UK: Scandal of 4,000 Violent Foreign Criminals Let Back on The Streets Instead of Deported

Daily Mail
February 1, 2014

caged behind bars
This is where they should be, waiting for the plane, but instead, they are out on the streets raping, robbing and murdering.

The number of foreign prisoners is growing and attempts to remove them are often futile, a secret Government report warns.

The Home Office document, marked restricted but leaked ahead of a crunch vote by MPs, reveals there are about 12,000 foreign prisoners in the UK – and another 4,000 who have been freed after serving a sentence but not deported.

Their offences include murder, manslaughter, rape of a minor and kidnap.

The report predicts that numbers of more serious offenders will increase and admits: ‘Some countries are extremely difficult to remove a non-compliant person to… these include Iran, Somalia and Zimbabwe.’

The leak came as rebel Tory MPs will today threaten to back a Commons motion that would make it easier to deport foreign criminals after their sentence.

Dominic Raab, whose move is supported by more than 100 MPs, said the leaked document was ‘a chilling analysis of the growing threat of foreign national criminals’.

He added: ‘Today MPs have a chance to steel our deportation capacity to protect the public. We must take it.’

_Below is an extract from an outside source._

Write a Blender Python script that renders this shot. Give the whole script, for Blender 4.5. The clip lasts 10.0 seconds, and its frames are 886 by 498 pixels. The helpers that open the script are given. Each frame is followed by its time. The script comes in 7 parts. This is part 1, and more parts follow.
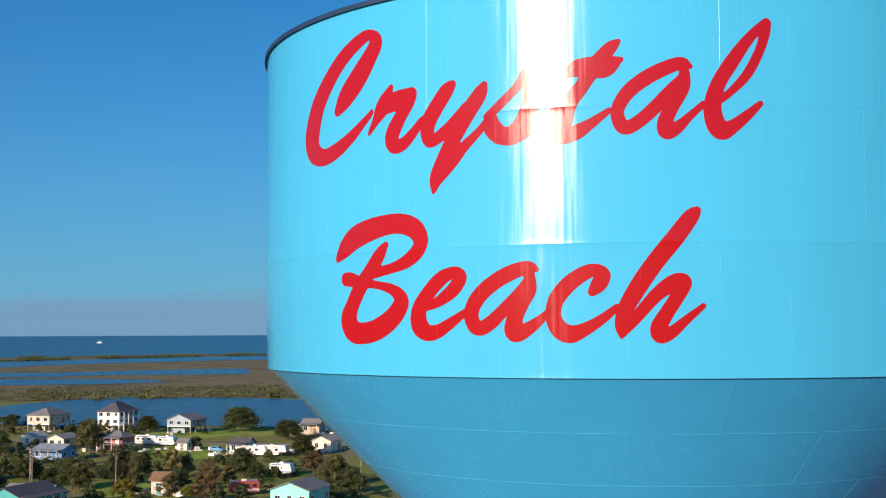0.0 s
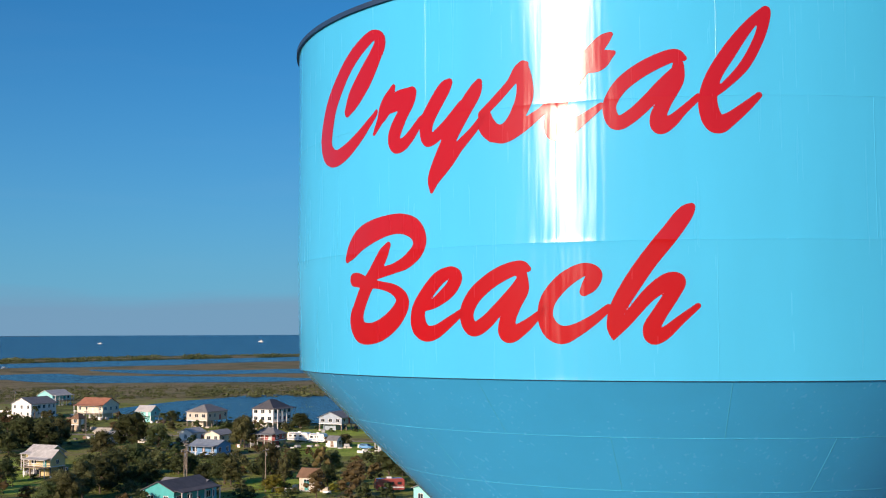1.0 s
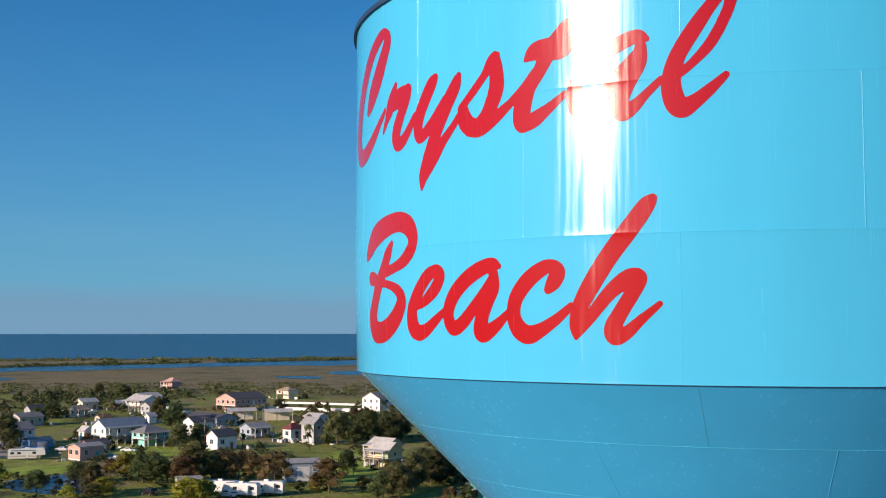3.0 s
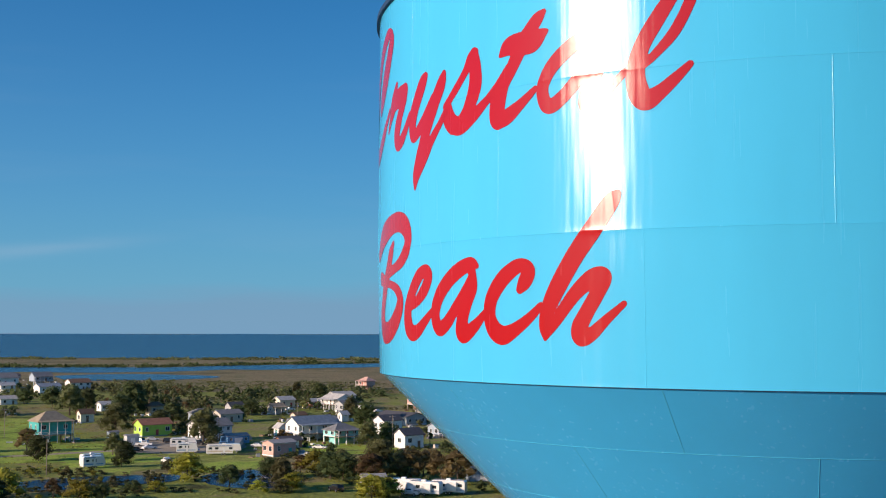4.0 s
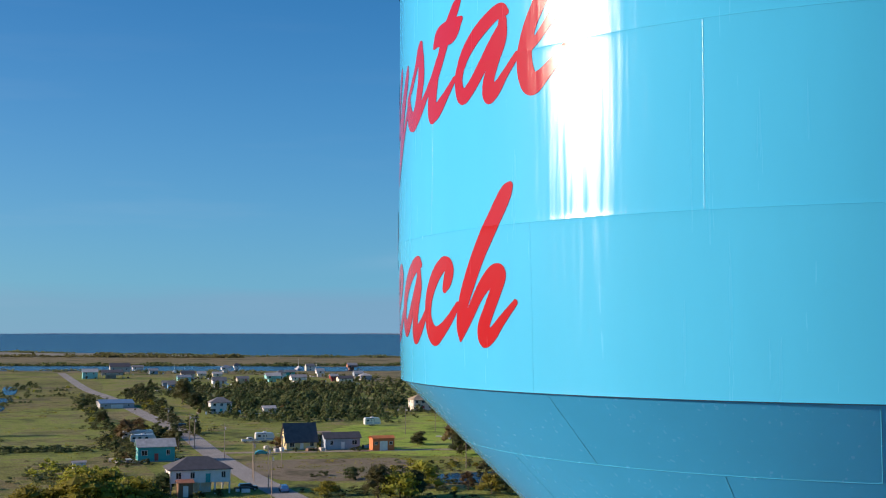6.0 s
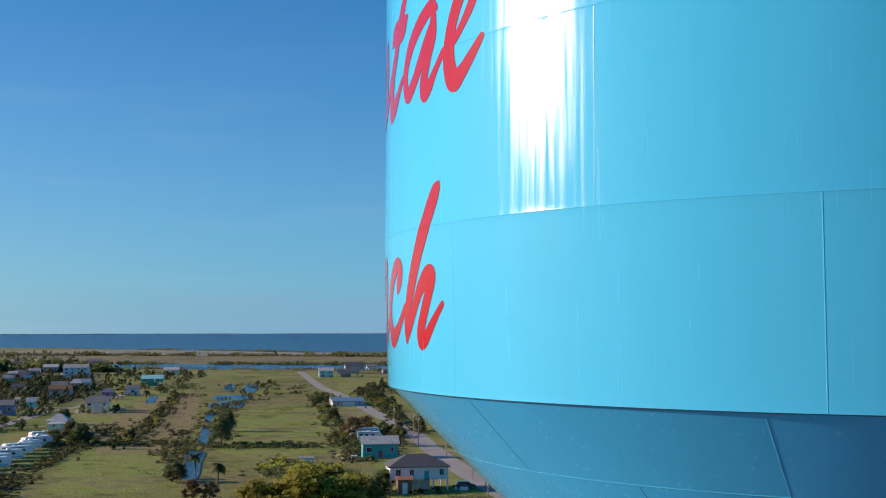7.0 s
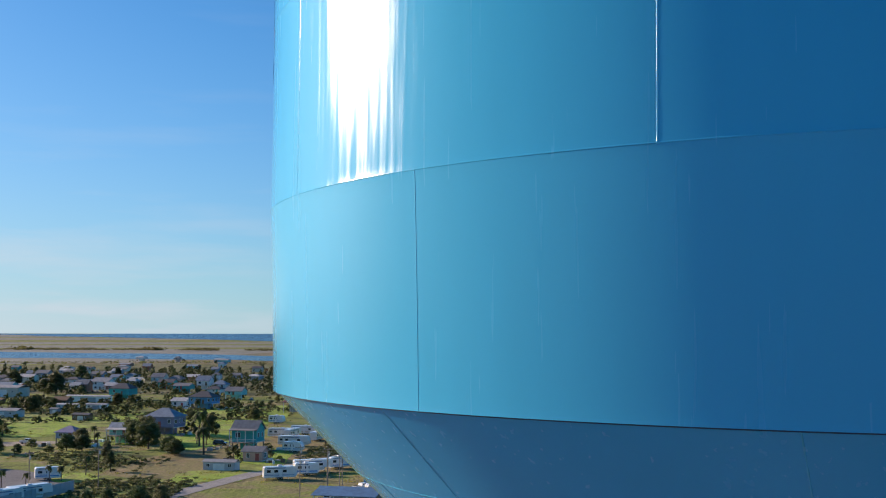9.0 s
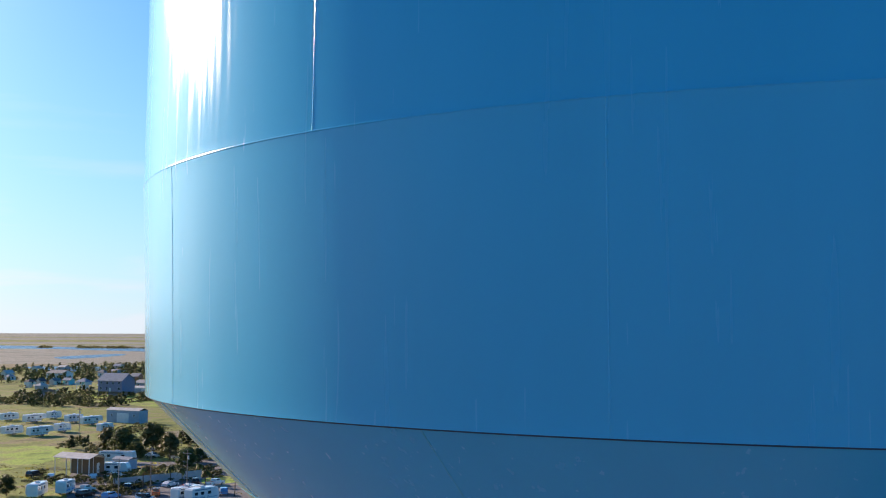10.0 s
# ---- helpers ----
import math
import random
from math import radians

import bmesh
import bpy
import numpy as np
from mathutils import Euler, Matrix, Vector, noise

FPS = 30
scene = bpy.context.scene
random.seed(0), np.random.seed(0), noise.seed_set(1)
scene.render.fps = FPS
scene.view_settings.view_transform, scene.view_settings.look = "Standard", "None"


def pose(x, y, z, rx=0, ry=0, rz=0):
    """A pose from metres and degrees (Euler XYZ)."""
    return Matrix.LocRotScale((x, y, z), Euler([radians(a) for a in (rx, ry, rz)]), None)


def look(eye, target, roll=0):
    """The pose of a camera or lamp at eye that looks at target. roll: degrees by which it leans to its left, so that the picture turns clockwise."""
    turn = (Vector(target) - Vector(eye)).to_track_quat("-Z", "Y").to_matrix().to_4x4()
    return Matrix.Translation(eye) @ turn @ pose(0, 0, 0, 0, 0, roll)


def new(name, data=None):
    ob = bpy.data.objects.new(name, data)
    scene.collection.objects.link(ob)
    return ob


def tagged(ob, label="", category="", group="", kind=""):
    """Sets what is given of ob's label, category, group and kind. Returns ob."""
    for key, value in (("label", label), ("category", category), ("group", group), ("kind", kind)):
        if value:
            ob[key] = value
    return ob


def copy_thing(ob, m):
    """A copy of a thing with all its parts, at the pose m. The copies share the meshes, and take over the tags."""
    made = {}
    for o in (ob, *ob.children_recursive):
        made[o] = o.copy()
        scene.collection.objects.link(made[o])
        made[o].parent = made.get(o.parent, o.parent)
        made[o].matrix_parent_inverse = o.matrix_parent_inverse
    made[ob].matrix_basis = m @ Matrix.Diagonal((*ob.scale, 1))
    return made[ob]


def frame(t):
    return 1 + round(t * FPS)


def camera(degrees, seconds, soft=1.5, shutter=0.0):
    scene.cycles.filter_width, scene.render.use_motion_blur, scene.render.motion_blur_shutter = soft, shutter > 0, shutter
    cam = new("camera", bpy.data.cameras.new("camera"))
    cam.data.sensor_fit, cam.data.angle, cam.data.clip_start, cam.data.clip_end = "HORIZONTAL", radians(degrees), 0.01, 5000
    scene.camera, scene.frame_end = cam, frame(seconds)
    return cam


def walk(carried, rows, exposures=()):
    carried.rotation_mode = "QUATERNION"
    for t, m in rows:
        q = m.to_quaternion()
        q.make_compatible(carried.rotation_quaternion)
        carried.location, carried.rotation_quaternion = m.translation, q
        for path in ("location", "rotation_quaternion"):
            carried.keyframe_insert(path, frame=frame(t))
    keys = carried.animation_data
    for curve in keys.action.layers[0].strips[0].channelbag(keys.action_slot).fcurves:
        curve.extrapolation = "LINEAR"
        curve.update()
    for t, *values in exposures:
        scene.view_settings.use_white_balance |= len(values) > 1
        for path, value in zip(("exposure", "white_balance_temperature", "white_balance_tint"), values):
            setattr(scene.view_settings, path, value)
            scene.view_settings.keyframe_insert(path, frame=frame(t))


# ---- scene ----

Mr Raab’s amendment to the Government’s Immigration Bill would require judges to deport foreign criminals jailed for over a year, unless they were at risk of torture or murder on return.

It would effectively overrule the controversial Article 8 protection for family life contained in the European Convention on Human Rights used by some foreigners to avoid deportation.

Dominic Raab, whose move is supported by more than 100 MPs, said the leaked document was 'a chilling analysis of the growing threat of foreign national criminals'
Dominic Raab, whose move is supported by more than 100 MPs, said the leaked document was ‘a chilling analysis of the growing threat of foreign national criminals’.

David Cameron has indicated some sympathy with the idea but Home Secretary Theresa May is said to have vetoed Government support for the change.

Nick Clegg is also said to have raised concerns.

The Home Office report, which appears to date from 2012, says there were 10,779 foreigners serving time in UK prisons, 1,431 who had served time but were still detained pending removal, and 4,238 now ‘non-detained’ because there was ‘no reasonable expectation of removal in the short term’.

It warns that polling data shows that removing foreign prisoners at the end of their sentence is considered ‘one of the key priorities’ for the UK Border Agency by the public.’

‘Individual cases continue to receive high-profile media coverage, more recently focusing on the UK’s inability to deport individuals due to Article 8 of the ECHR,’ it continues.

The report warns that the number of ‘non-detained, time-served’ foreign prisoners has ‘increased due to accumulation of hard to remove cases and longer time spent in the UK’.

It says data from late in 2011 showed that 111 ‘non-detained’ foreigners had committed the most serious offences, including murder, manslaughter, rape, rape of a minor, sex offences against children, indecent assault of a minor or terrorist offences.

A further 485 had committed serious offences including attempted murder, attempted rape, kidnapping, sex offences, violent crime, indecent assault, armed robbery and conspiracy to murder, kidnap or defraud.

‘The absolute numbers of these types of offenders will increase,’ the report adds, suggesting the total number of serious offenders will rise to 646 by April of this year.